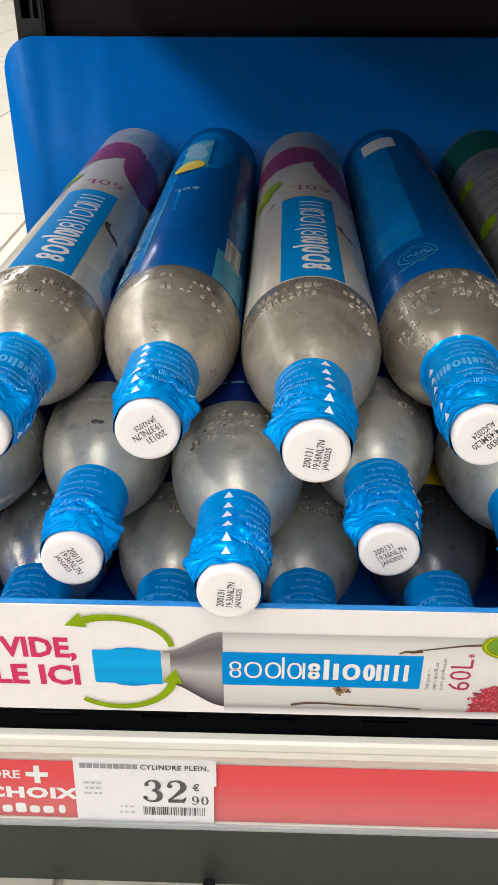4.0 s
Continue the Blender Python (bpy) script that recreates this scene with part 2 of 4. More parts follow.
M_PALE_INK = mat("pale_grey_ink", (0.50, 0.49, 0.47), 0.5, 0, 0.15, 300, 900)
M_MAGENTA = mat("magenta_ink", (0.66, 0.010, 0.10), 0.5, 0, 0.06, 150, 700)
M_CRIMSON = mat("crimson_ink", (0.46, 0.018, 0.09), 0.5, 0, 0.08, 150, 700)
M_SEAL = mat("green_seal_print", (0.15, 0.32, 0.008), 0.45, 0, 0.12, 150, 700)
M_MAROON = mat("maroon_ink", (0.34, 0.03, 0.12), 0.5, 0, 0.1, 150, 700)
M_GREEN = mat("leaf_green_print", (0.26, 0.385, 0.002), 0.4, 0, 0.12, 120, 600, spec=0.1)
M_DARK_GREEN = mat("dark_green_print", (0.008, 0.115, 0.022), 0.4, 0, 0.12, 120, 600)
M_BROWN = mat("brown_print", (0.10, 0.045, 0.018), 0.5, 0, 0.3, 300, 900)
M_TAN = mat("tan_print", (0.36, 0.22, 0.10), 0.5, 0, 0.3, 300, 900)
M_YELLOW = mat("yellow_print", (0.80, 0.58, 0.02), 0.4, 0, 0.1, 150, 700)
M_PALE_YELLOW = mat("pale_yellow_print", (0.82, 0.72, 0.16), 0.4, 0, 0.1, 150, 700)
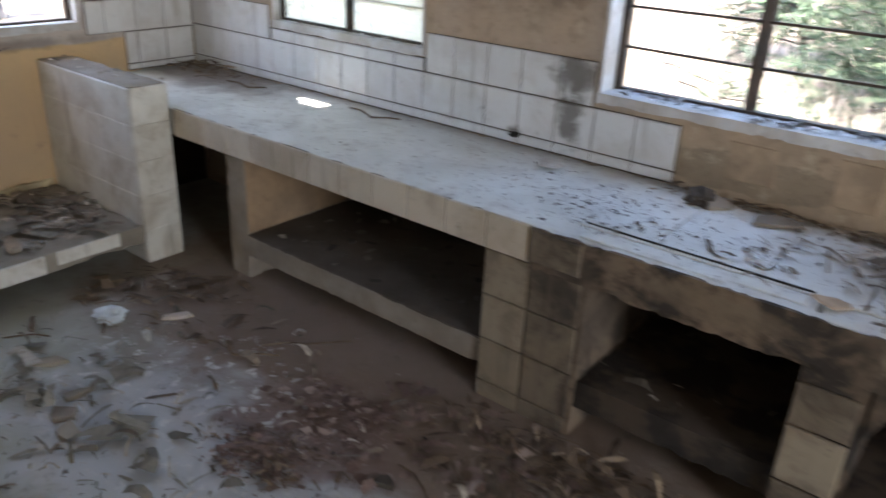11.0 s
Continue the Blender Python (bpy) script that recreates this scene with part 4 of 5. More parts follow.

> Job:
Omit every picture, then repeat the remaining data exactly as it appears above.

> Reply to the task:
4.0 s
Continue the Blender Python (bpy) script that recreates this scene with part 2 of 4. More parts follow.
M_PALE_INK = mat("pale_grey_ink", (0.50, 0.49, 0.47), 0.5, 0, 0.15, 300, 900)
M_MAGENTA = mat("magenta_ink", (0.66, 0.010, 0.10), 0.5, 0, 0.06, 150, 700)
M_CRIMSON = mat("crimson_ink", (0.46, 0.018, 0.09), 0.5, 0, 0.08, 150, 700)
M_SEAL = mat("green_seal_print", (0.15, 0.32, 0.008), 0.45, 0, 0.12, 150, 700)
M_MAROON = mat("maroon_ink", (0.34, 0.03, 0.12), 0.5, 0, 0.1, 150, 700)
M_GREEN = mat("leaf_green_print", (0.26, 0.385, 0.002), 0.4, 0, 0.12, 120, 600, spec=0.1)
M_DARK_GREEN = mat("dark_green_print", (0.008, 0.115, 0.022), 0.4, 0, 0.12, 120, 600)
M_BROWN = mat("brown_print", (0.10, 0.045, 0.018), 0.5, 0, 0.3, 300, 900)
M_TAN = mat("tan_print", (0.36, 0.22, 0.10), 0.5, 0, 0.3, 300, 900)
M_YELLOW = mat("yellow_print", (0.80, 0.58, 0.02), 0.4, 0, 0.1, 150, 700)
M_PALE_YELLOW = mat("pale_yellow_print", (0.82, 0.72, 0.16), 0.4, 0, 0.1, 150, 700)
11.0 s
Continue the Blender Python (bpy) script that recreates this scene with part 4 of 5. More parts follow.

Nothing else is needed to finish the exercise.